What is the starting point of your collections? Is there always a common thread tying everything?

Optimism combined with the certainty that a well-dressed and well-groomed woman can feel even more protected. I am a lover of luxury and glamour that seems to belong to the golden age, but this does remove me from reality. I design clothes for women who go out and go to work, and for celebrities who obviously have a very different and more complex life in other ways. The thread that joins these two realities is comfort and chic; I think that to feel confident you should be comfortable, feel good in what you are wearing, whether it be an evening dress or a simple white T-shirt and jeans. But the T-shirt must be absolute white!

What is the formula of your style’s feminine sensuality?

Sensuality is confidence. Not necessarily wearing a tight dress and stiletto heel shoes. A woman can be extraordinarily sexy and feminine with loose trousers and a men’s sweater, like her boyfriend’s. The important thing is to know what to underline, not only of her appearance, but also of her character. I help women discover their best side, from both points of view.

How would you define your spring collection?

Intimately elegant, romantic, played on combinations of items that give offer that sartorial chic effect, at a glance. I wanted ruches, a super feminine symbol, I chose floral prints that are not too mushy, white and blue shades, sandy shades. I put even more emphasis on the attitude of sensual dresses that hug you like friends. Garments that women love living in.

You are acknowledged like a great interpreter of American fashion, pragmatic, but also very ladylike.

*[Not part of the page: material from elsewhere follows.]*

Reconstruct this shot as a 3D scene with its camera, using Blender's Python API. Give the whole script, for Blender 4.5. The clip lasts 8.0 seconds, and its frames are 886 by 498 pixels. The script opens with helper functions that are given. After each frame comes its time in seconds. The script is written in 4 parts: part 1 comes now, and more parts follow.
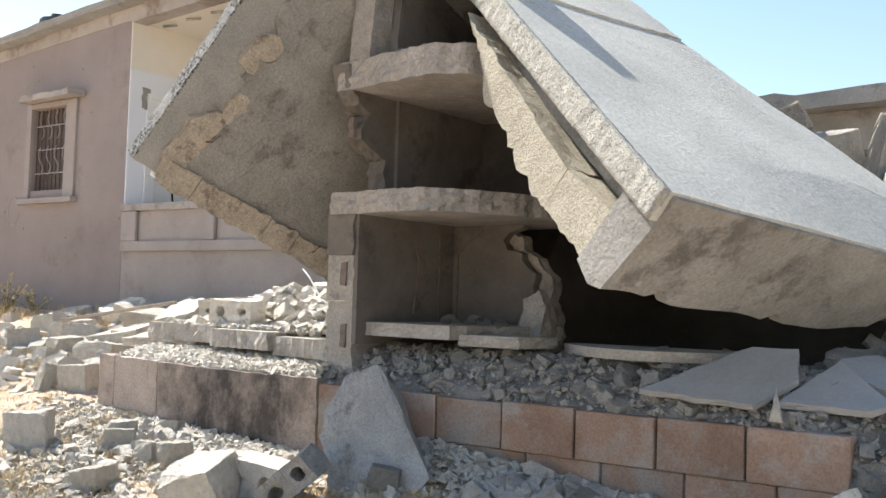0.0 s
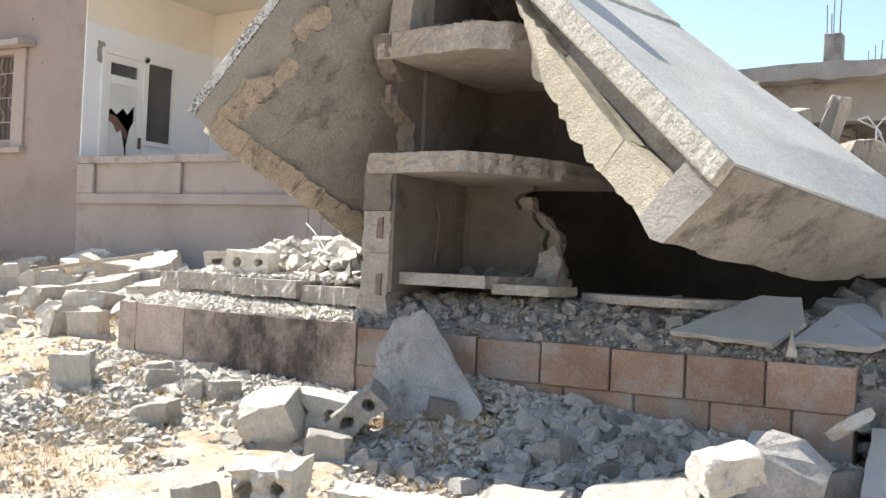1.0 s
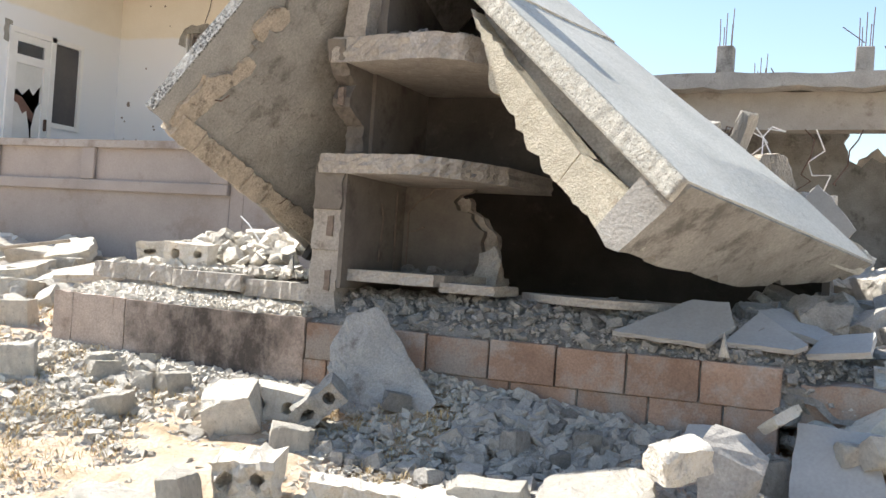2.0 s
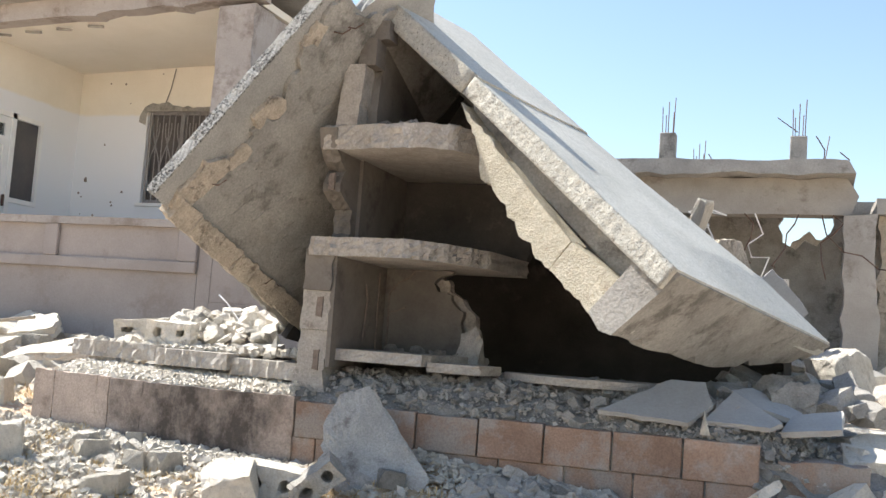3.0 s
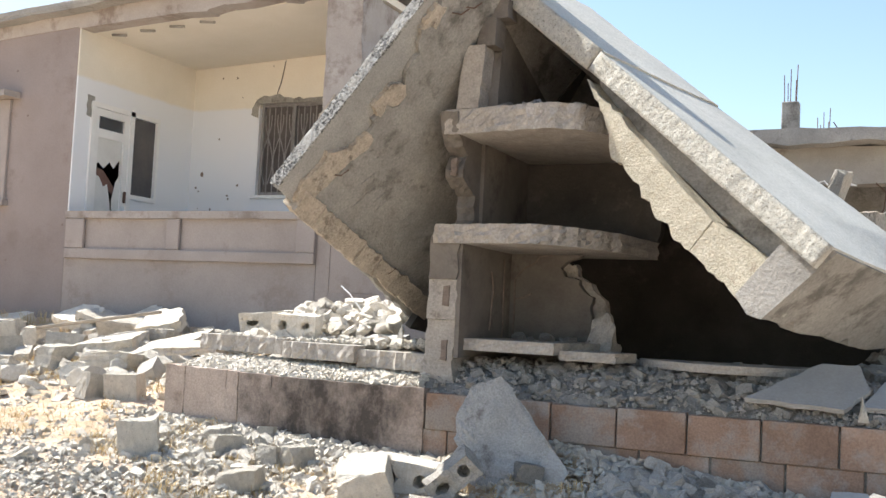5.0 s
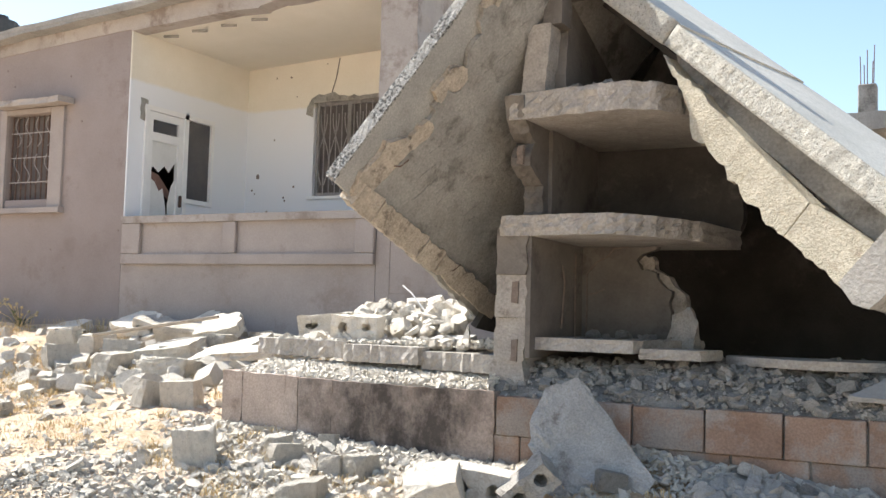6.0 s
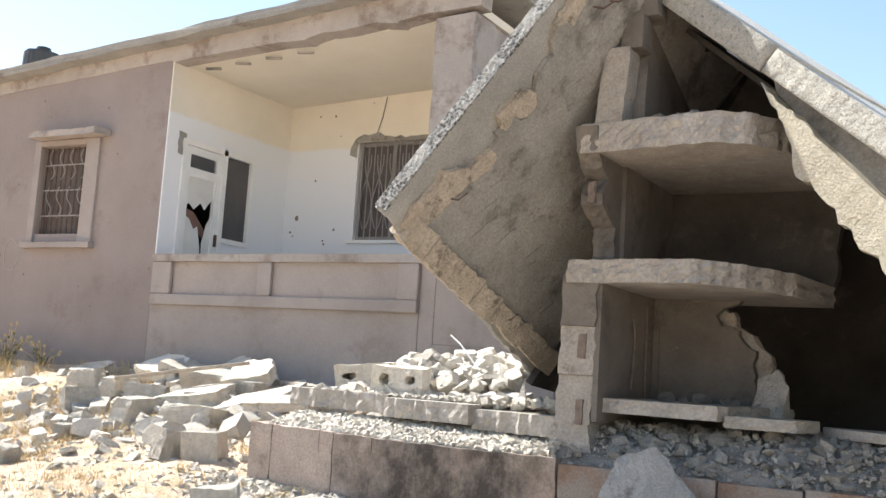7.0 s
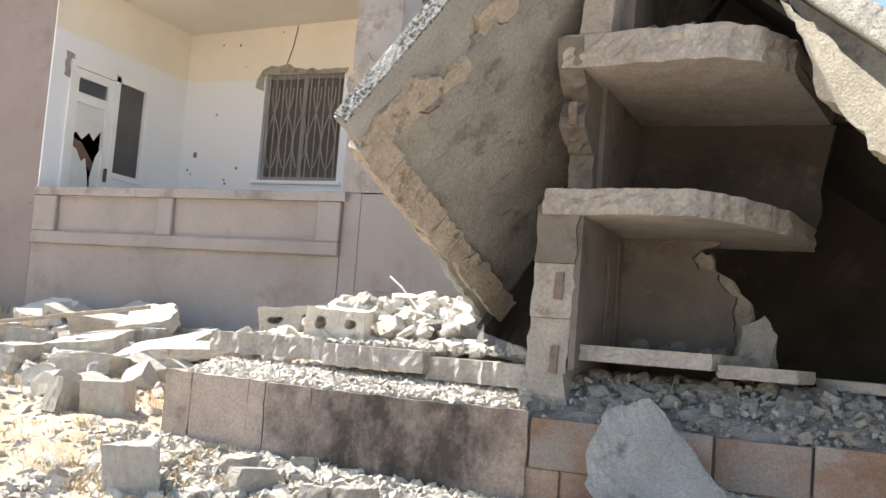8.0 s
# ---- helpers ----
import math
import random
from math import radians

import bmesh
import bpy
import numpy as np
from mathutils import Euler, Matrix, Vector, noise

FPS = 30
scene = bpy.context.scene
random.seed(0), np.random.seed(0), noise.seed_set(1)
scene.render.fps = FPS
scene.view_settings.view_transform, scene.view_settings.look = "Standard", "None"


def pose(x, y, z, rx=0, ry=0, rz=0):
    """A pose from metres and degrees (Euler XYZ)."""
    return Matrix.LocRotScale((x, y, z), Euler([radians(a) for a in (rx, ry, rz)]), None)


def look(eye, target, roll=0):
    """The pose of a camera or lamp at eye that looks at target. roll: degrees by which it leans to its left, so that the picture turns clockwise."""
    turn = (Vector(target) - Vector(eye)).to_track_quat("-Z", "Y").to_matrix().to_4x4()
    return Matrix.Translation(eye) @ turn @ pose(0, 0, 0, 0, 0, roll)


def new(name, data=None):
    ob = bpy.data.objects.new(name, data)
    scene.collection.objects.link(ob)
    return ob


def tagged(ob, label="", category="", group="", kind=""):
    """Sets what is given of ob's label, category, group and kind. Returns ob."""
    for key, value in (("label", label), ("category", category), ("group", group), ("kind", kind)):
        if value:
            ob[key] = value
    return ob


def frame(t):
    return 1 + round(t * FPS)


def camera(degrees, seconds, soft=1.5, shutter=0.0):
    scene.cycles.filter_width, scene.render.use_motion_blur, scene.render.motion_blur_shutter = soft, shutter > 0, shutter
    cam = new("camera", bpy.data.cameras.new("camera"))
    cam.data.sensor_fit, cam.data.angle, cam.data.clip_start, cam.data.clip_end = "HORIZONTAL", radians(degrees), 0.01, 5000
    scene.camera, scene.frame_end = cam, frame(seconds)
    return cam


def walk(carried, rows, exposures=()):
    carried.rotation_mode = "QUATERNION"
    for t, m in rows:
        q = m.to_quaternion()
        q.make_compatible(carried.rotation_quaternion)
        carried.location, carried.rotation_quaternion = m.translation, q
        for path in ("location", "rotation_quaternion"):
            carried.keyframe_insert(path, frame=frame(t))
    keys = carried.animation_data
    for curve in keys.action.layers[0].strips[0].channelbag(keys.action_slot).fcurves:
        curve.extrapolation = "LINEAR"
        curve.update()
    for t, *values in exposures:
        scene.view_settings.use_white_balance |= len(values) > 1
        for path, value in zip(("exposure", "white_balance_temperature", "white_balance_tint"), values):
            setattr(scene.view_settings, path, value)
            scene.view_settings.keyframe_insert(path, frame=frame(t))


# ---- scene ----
cam = camera(46.73, 8.0)
ROWS = [
    (0.0, 0.0332, 0.0373, 0.8738, 37.111, 2.931, -1.807),
    (0.5, -0.18, -0.4307, 0.8314, 33.078, 2.447, -1.18),
    (1.0, -0.4206, -0.9894, 0.789, 29.805, 0.992, -2.572),
    (1.5, -0.5763, -1.2189, 0.8282, 25.963, -0.834, -3.065),
    (3.0, -1.0157, -1.8296, 0.8583, 18.369, 5.016, -4.133),
    (3.5, -1.0859, -1.8431, 0.9172, 18.605, 4.812, -2.575),
    (4.0, -1.111, -1.8237, 0.8843, 20.955, 4.722, -2.388),
    (4.5, -1.157, -1.7989, 0.8989, 22.741, 4.13, -2.598),
    (6.0, -1.45, -1.3529, 0.8613, 27.584, 3.698, -1.625),
    (6.5, -1.619, -1.1603, 0.9029, 29.022, 5.093, -1.095),
    (7.0, -1.8774, -0.8186, 0.8403, 29.348, 6.705, -3.718),
    (7.5, -2.233, -0.4992, 0.7872, 26.32, 7.876, -6.664),
    (8.0, -2.5796, -0.36, 0.7246, 22.322, 4.955, -4.435),
]
STOPS = [(0.0, 1.07), (1.0, 1.22), (1.5, 1.22), (3.0, 1.18), (4.5, 1.18), (6.0, 1.18), (7.0, 1.22), (8.0, 1.34)]
walk(cam, [(t, pose(x, y, z, 90 + pitch, roll, yaw)) for t, x, y, z, yaw, pitch, roll in ROWS], STOPS)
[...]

A style that photographs, in some ways, New York where you live and work and where your fashion has grown exponentially. How important is this city for you?

A great value. The collection you are about to see (F/W 2017-18, editor’s note) is dedicated to life in a big city, a fast metropolis like New York, the fastest city in the world, where people move around endlessly between Uptown and Downtown, but still want to be chic in a special and personal way. This is also the great diversity of faces and female types we see on the streets: it is just incredible how by just standing at a subway stop in New York we can notice how different are those people who live here. And how many different female types we recognise in the city streets. Ultimately, the streets in New York are really the biggest catwalk in the world. I wanted to bring this concept to my fashion show, a kind of United Nations’ fashion even for the heterogeneous casting: there are models of different ages and sizes, very young girls, but we also have seven mothers on the catwalk. And then our historical friends like Amber Valletta. I am happy with this choice.

What do you look at, what strikes you of a woman on the street?

The way she moves, the movement of the pleats of a skirt or fringe. I have added an abundance of these in this collection because I reckon they are an extraordinary weapon of seduction, just like a gust of wind that captures the summer white shirt that seems to belong to a tomboy. In both cases, you can either wear boots with high heels or flat sandals. It doesn’t matter if you are thin or curvy, I love dressing different types of women and give them a unique, unmistakable style. This is my job.